Some old Kagay-anon merienda favorites-A A +A
Sunday, September 23, 2012
MANI, mani, mani!
IN THE 1950s, there were vendors in Divisoria who sold peanuts or mani that were neatly wrapped in old newspapers shaped like cones. They sat beside their nigos that were heaping with mounds of peanuts cooked either sinanlag or roasted and binocal or boiled. Some of them sold both kinds of peanuts that were placed in separate nigos. Perched on top of the peanuts were two old milk cans that were used as "taksanan," the small one was for the cinco or five centavos and the big one for the diez or ten centavos worth of peanuts.
The mani vendors were regular fixtures inside movie theaters. They go around the theater aisles, usually in the orchestra section, with their big bamboo baskets filled with mani in cone-shaped wrappers and saying in semi loud tones, "Mani, mani, mani!"
The wonder of wonders was that the moviegoers were not at all bothered with these vendors. It was a treat for them to eat peanuts while watching a movie, in the same way that families eat this during the Sunday Serenatas at Kiosko Divisoria. Young people spend a lazy afternoon talking and -- what else? -- eat mani! So it was common to see peanut shells everywhere. So it was no surprise that at that time, Kagay-anons were considered as the most intelligent voters in the country. Could this be because of the super brain food -- our mani?
From Erlin Wabe-Guerrero, I learned that the once popular maning sinanlag was roasted in a unique way. The peanuts with their shells intact were placed on an iron vat or cawa that was on top of a bed of live coals. And here is what makes the taste special -- a big amount of dry sand taken from the seashore was placed in the cawa full of raw peanuts. A small wooden paddle was used to keep turning the peanut and sand mixture till it is cooked. As an added measure, dry the newly roasted peanuts under the sun for a day or two before it is eaten. No oil or other fancy ingredient was added. The roasted peanuts were dry not oily, it was crunchy and simply addicting!
The maning binocal or boiled peanuts was boiled in salted water and it was also a nice treat. We still see boiled peanuts sold around the city. It is placed in big tin containers with portable stoves and sold hot. Lami gihapon! (still delicious).

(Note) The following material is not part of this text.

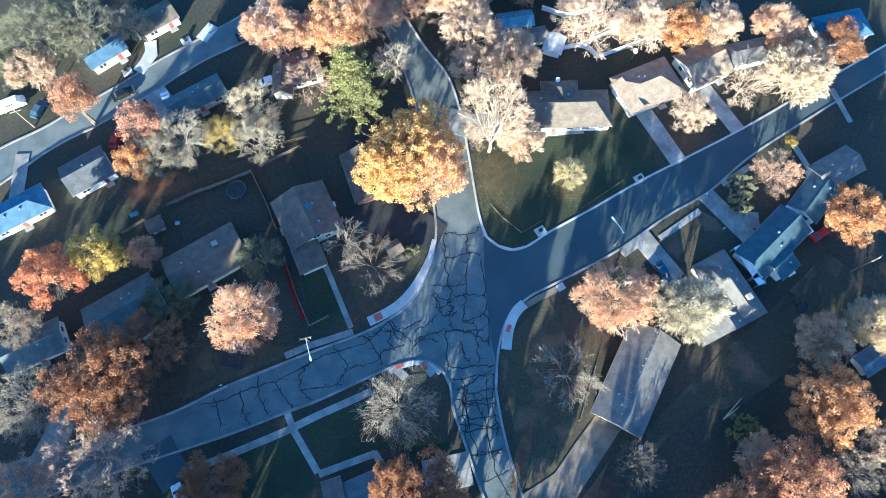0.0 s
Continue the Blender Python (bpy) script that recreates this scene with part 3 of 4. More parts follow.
def leaf_mesh(name, rng, centres, per, clump, size, material, hub=None):
    """Leaf sprays in a loose clump round every centre; hub: the point from which they grow outwards."""
    n = len(centres) * per
    c = np.repeat(centres, per, 0)
    off = rng.normal(0, 1, (n, 3))
    off *= (rng.random(n) ** 0.4 / (np.linalg.norm(off, axis=1) + 1e-9))[:, None] * clump
    off[:, 2] *= 0.7
    p = c + off
    a = rng.normal(0, 1, (n, 3))
    if hub is not None:
        w = p - np.asarray(hub)
        a = a * 0.5 + w / (np.linalg.norm(w, axis=1, keepdims=True) + 1e-9) + np.array([0, 0, 0.3])
    a /= np.linalg.norm(a, axis=1, keepdims=True)
    b = np.cross(a, rng.normal(0, 1, (n, 3)))
    b /= np.linalg.norm(b, axis=1, keepdims=True)
    s = (size * rng.uniform(0.6, 1.3, n))[:, None]
    long, wide = (0.95, 0.19) if hub is not None else (0.55, 0.36)
    verts = np.stack([p - a * s * long, p + b * s * wide, p + a * s * long * 1.1, p - b * s * wide], 1).reshape(-1, 3)
    faces = np.arange(n * 4).reshape(-1, 4)
    return quads_mesh(name, verts, faces, material)


SEED = [100]


def crown_points(rng, centre, radius, low, height, n, lobes=13, ragged=0.0):
    """Clump centres in an uneven crown: many rounded boughs, each a lobe of its own, with gaps between."""
    cz, hz = (low + height) / 2, (height - low) / 2
    i = np.arange(lobes)
    z = np.clip(-0.45 + 1.42 * (i + 0.5) / lobes + rng.normal(0, 0.08, lobes), -0.9, 0.98)
    az = i * 2.399 + rng.normal(0, 0.3, lobes)
    h = np.sqrt(1 - z * z)
    L = np.stack([h * np.cos(az), h * np.sin(az), z], 1) * rng.uniform(0.5 - ragged, 0.74 + ragged, lobes)[:, None]
    size = rng.uniform(0.3 - ragged * 0.5, 0.47, lobes)
    weight = size ** 2 / np.sum(size ** 2)
    pick = rng.choice(lobes, n, p=weight)
    u = rng.normal(0, 1, (n, 3))
    u /= np.linalg.norm(u, axis=1, keepdims=True)
    u += 0.55 * L[pick]
    u /= np.linalg.norm(u, axis=1, keepdims=True)
    k = np.where(rng.random(n) < 0.75, rng.uniform(0.8, 1.05, n), rng.uniform(0.2, 0.8, n))
    p = L[pick] + u * (k * size[pick])[:, None]
    return np.array([*centre, cz]) + p * np.array([radius, radius, hz]) * 0.93


def tree(base, radius, height, colour, label, crown=None, fork=None, twiggy=False, low=None, leafy=1.0, bark=BARK, bare=0.0, size=0.42, category="tree", group="", spread=1.0, limbs=None, blush=None, twig=None, feathery=False, gnarl=0.3, levels=None, per=46):
    """A tree: trunk, limbs and leaves; leafy: how full its crown is; bare: how many fine twigs show."""
    SEED[0] += 1
    rng = np.random.default_rng(SEED[0])
    ob = thing("tree", base[0], base[1])
    centre = (crown[0] - base[0], crown[1] - base[1]) if crown else (0.0, 0.0)
    low = height * 0.22 if low is None else low
    vol = radius * radius
    if bare:
        segs, tips = skeleton_tree(rng, (0, 0), centre, radius, height, low, limbs or 7 + int(radius * 0.6), levels or (4 if twiggy or (leafy <= 0.2 and radius >= 6) else 3), 0.022 * bare, gnarl, spread, fork)
        child("trunk", segs_mesh("trunk", segs[:2], bark, 8), ob)
        child("bough", segs_mesh("bough", segs[2:], twig or bark, 3), ob)
        if leafy > 0:
            pick = tips[rng.random(len(tips)) < leafy]
            if len(pick):
                child("crown", leaf_mesh("crown", rng, pick, 5 if twiggy else 15, 0.55, size * 0.6, LEAF[colour], (*centre, low + (height - low) * 0.2)), ob)
    else:
        segs, tips = skeleton_tree(rng, (0, 0), centre, radius * 0.9, height * 0.95, low, 12, 3 if feathery else 2, 0.03, 0.3)
        child("trunk", segs_mesh("trunk", segs[:2], bark, 8), ob)
        child("bough", segs_mesh("bough", segs[2:], twig or bark, 3), ob)
        n = int(13 * vol * (0.42 if feathery else 0.37) * leafy) + 40
        pts = crown_points(rng, centre, radius, low, height, n, 11 + int(radius * 0.9), 0.13 if feathery else 0.05)
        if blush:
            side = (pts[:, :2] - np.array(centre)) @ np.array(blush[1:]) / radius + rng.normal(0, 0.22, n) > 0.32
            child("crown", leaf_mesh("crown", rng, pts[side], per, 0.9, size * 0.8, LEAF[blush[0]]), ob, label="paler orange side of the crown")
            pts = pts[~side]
        hub = (*centre, low + (height - low) * 0.2) if feathery else None
        child("crown", leaf_mesh("crown", rng, pts, per, 0.85, size * 0.8, LEAF[colour], hub), ob)
    return tagged(ob, label, category, group)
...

When all kinds of cooked peanuts with their colorful packaging invaded the town, the once popular maning sinanlag became a memory. It would be an excellent idea if this will be revived and packaged well. It will no doubt eclipse other famous brands of peanuts that fill the shelves of our supermarkets today.
Ang colo – bow!
The colo or breadfruit (Artocarpus altilis) belongs to the mulberry family. It is a relative to the nangka or jackfruit and the camansi. It is said that the English Captain Bligh was carrying breadfruit seedlings in his ship the "Bounty" from the Pacific to the West Indies where it was planned to be used as slave food, when the famous mutiny erupted.
One can still see the tall colo trees with their big green leaves around the city but they are very seldom sold in the local markets unlike before. Kagay-anons would peel the colo, cut the fruit in wedges before it is boiled or deep fried. The taste varies -- some said that it is like a boiled potato while others swear that the flavor is similar to freshly baked bread. The cooked colo is best eaten with latik, the sweet sauce made from coconut milk and brown sugar. It is cooked over slow fire and continuously stirred till it thickens. The colo was a favorite local merienda item for many decades.

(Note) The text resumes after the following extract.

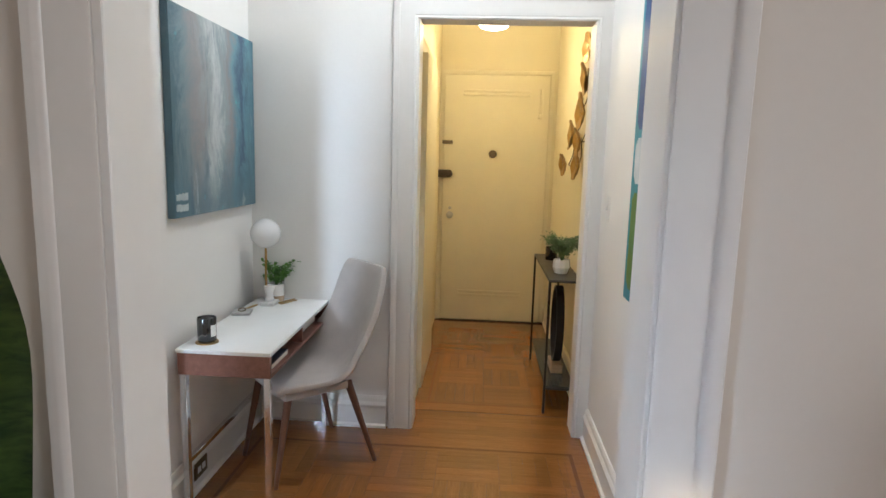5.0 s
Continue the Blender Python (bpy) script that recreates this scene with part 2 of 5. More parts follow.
def merge(bm, t, m=None):
    if m is not None:
        bmesh.ops.transform(t, matrix=m, verts=t.verts)
    me = bpy.data.meshes.new("tmp")
    t.to_mesh(me)
    t.free()
    bm.from_mesh(me)
    bpy.data.meshes.remove(me)
    return bm


def cube(x0, x1, y0, y1, z0, z1, bevel=0.0, seg=1):
    return box(bmesh.new(), x0, x1, y0, y1, z0, z1, bevel, seg)


def lathe(profile, seg=32, bm=None, m=None):
    """A turned body from (radius, height) pairs; a radius of 0 closes it."""
    t = bmesh.new()
    rings = []
    for r, z in profile:
        if r <= 1e-6:
            rings.append([t.verts.new((0, 0, z))])
        else:
            rings.append([t.verts.new((r * math.cos(2 * math.pi * k / seg), r * math.sin(2 * math.pi * k / seg), z)) for k in range(seg)])
    for a, b in zip(rings, rings[1:]):
        for k in range(seg):
            j = (k + 1) % seg
            if len(a) == 1 and len(b) > 1:
                t.faces.new((a[0], b[j], b[k]))
            elif len(b) == 1 and len(a) > 1:
                t.faces.new((a[k], a[j], b[0]))
            elif len(a) > 1:
                t.faces.new((a[k], a[j], b[j], b[k]))
    bmesh.ops.recalc_face_normals(t, faces=t.faces[:])
    return merge(bm or bmesh.new(), t, m)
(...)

Once upon a time, in Julao-Julao (now Consolacion), a barrio by the Cagayan River, there abound century old cayam trees. The place was also known as "Cayam" and had a not so savory reputation since it was where many woman of ill-repute lived. It was an insult if one is asked if "taga Cayam ka ba?" However, these trees were much valued for it bore the cayam nuts, which was another popular merienda of Kagay-anons. The meaty cayam known today as the Tahitian walnut was usually extracted from its shell and was as big as a man's palm. It is boiled in water with a small amount of salt. Vendors placed the cooked cayam in nigos lined with banana leaves and usually sold them in the afternoons.
In the 1970s, all of the cayam trees in Consolacion became victims of infrastructure development. They were cut down to make way for the construction of a four lane highway that led to the approach of the Maharlika Bridge and no one had a taste of the delightful boiled cayam after that. Lately, I was told that there is an old cayam tree somewhere in Kauswagan. We hope to find this and with the help of our City Agriculturist, we can obtain numerous cayam seedlings so it will not be extinct in Cagayan.
Published in the Sun.Star Cagayan de Oro newspaper on September 24, 2012.